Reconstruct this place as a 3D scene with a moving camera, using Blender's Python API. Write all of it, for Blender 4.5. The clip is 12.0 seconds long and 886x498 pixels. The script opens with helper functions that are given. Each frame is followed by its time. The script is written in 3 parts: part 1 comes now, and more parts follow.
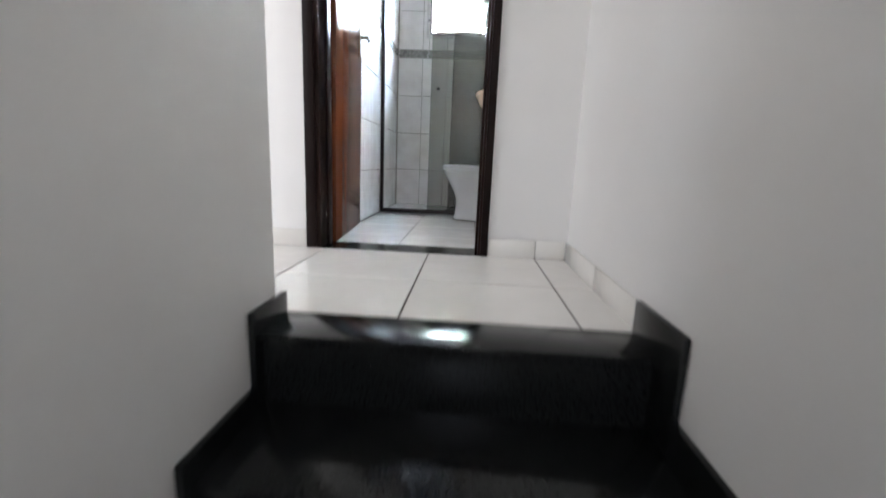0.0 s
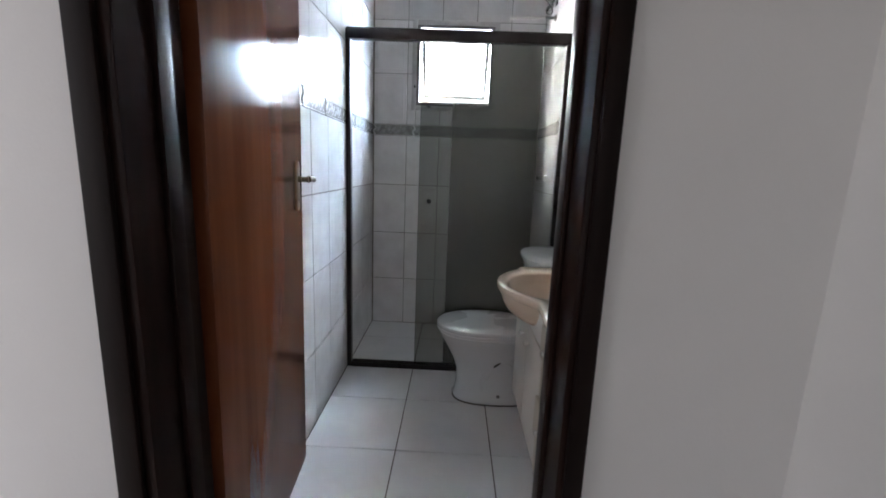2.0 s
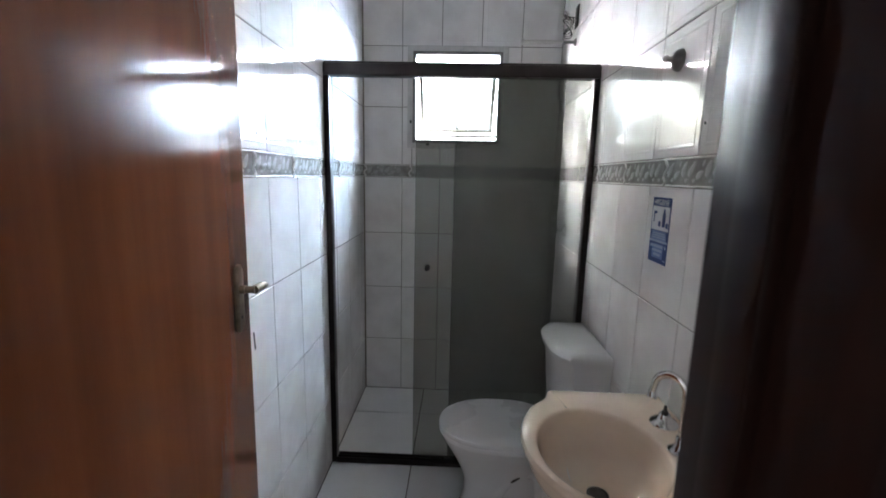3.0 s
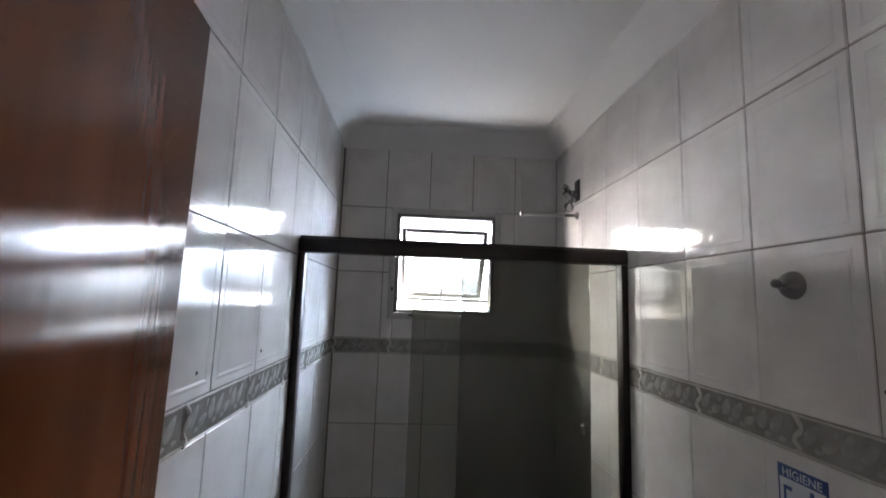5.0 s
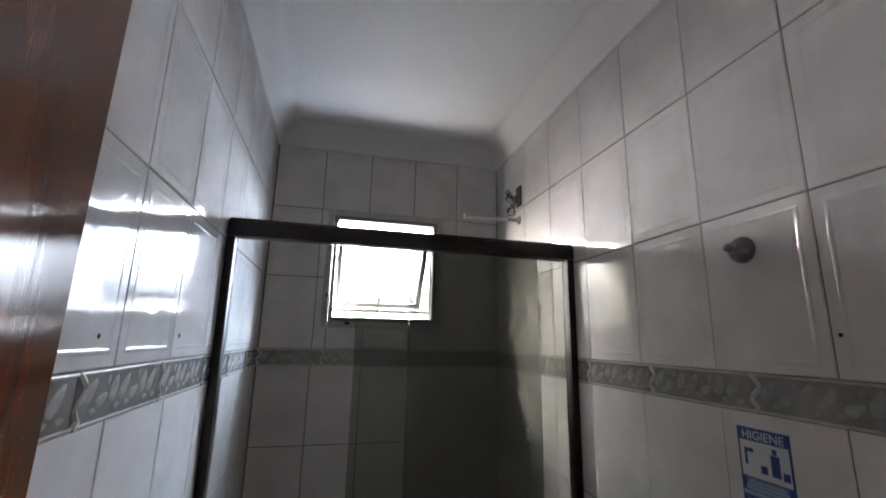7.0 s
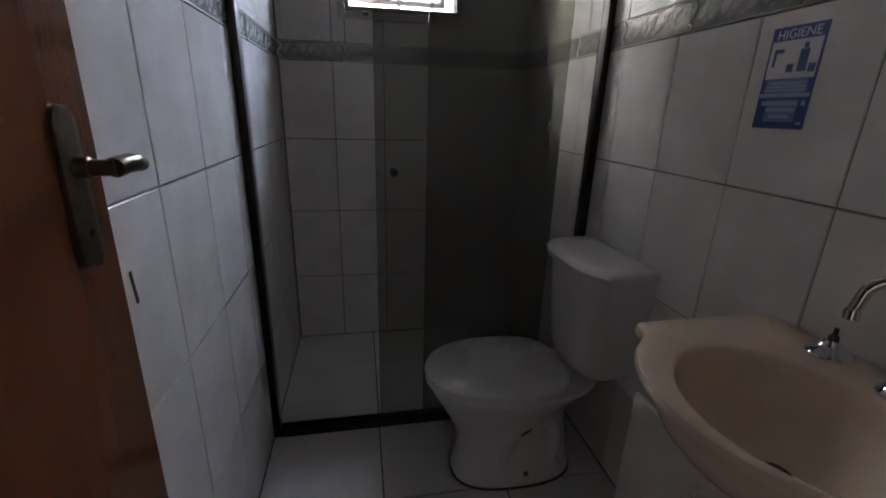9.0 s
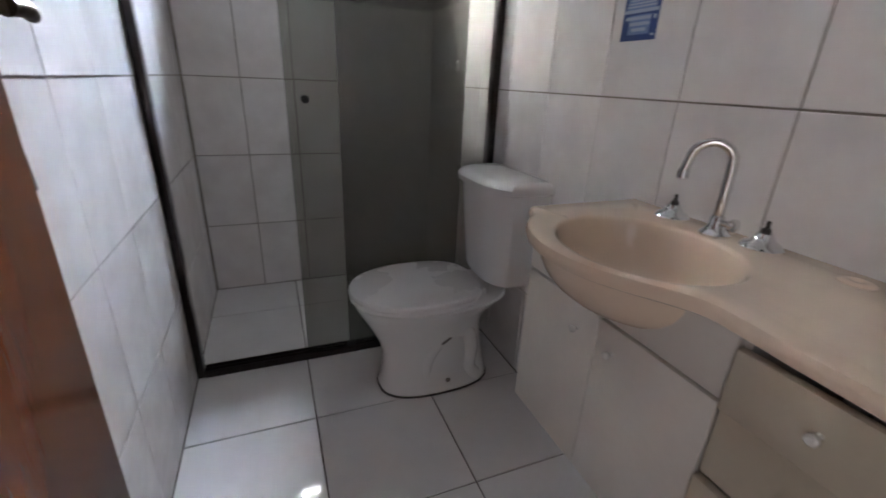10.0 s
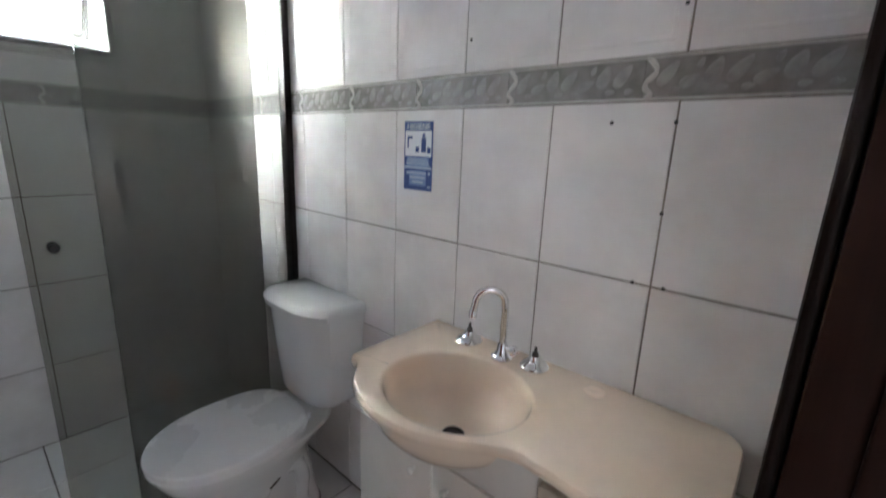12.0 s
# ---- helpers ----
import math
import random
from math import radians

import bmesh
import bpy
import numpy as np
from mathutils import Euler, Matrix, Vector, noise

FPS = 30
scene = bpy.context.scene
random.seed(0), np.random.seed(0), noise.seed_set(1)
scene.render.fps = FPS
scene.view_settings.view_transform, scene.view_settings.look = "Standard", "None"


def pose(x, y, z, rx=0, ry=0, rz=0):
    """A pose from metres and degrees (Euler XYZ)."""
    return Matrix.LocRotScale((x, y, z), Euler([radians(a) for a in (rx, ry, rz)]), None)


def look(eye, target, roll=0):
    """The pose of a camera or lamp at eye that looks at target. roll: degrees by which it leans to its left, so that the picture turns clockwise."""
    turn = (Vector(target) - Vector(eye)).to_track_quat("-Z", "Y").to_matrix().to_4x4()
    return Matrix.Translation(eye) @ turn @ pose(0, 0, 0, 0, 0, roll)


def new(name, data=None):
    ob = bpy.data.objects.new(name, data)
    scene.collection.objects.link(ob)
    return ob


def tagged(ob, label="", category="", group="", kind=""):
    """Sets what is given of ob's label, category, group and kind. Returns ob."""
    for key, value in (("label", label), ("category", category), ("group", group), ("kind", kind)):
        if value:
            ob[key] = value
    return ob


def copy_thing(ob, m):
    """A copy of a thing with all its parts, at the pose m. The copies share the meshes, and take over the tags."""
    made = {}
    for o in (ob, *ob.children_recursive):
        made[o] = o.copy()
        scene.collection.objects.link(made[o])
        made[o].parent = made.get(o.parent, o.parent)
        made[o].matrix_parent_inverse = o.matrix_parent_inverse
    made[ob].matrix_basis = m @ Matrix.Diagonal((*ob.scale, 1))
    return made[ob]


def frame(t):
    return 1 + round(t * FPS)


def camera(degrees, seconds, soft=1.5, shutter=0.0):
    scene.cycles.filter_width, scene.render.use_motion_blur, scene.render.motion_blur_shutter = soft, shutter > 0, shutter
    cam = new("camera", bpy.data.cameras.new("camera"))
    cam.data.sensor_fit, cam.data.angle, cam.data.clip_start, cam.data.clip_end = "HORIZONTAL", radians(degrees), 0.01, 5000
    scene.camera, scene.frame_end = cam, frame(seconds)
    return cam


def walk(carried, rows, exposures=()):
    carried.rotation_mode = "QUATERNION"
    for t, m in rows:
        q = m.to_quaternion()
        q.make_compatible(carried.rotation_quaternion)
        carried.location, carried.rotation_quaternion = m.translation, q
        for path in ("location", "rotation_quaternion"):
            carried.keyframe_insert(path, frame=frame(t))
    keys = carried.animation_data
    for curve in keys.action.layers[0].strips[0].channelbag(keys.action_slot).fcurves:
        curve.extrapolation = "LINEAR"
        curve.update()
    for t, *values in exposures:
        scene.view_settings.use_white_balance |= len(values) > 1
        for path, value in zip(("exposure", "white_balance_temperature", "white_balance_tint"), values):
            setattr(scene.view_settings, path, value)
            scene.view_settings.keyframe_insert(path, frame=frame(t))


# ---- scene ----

* TASK DESCRIPTION *
Your task is to gather every line with the word "target" and copy it.

* SOLVED EXERCISE *
def look(eye, target, roll=0):
    """The pose of a camera or lamp at eye that looks at target. roll: degrees by which it leans to its left, so that the picture turns clockwise."""
    turn = (Vector(target) - Vector(eye)).to_track_quat("-Z", "Y").to_matrix().to_4x4()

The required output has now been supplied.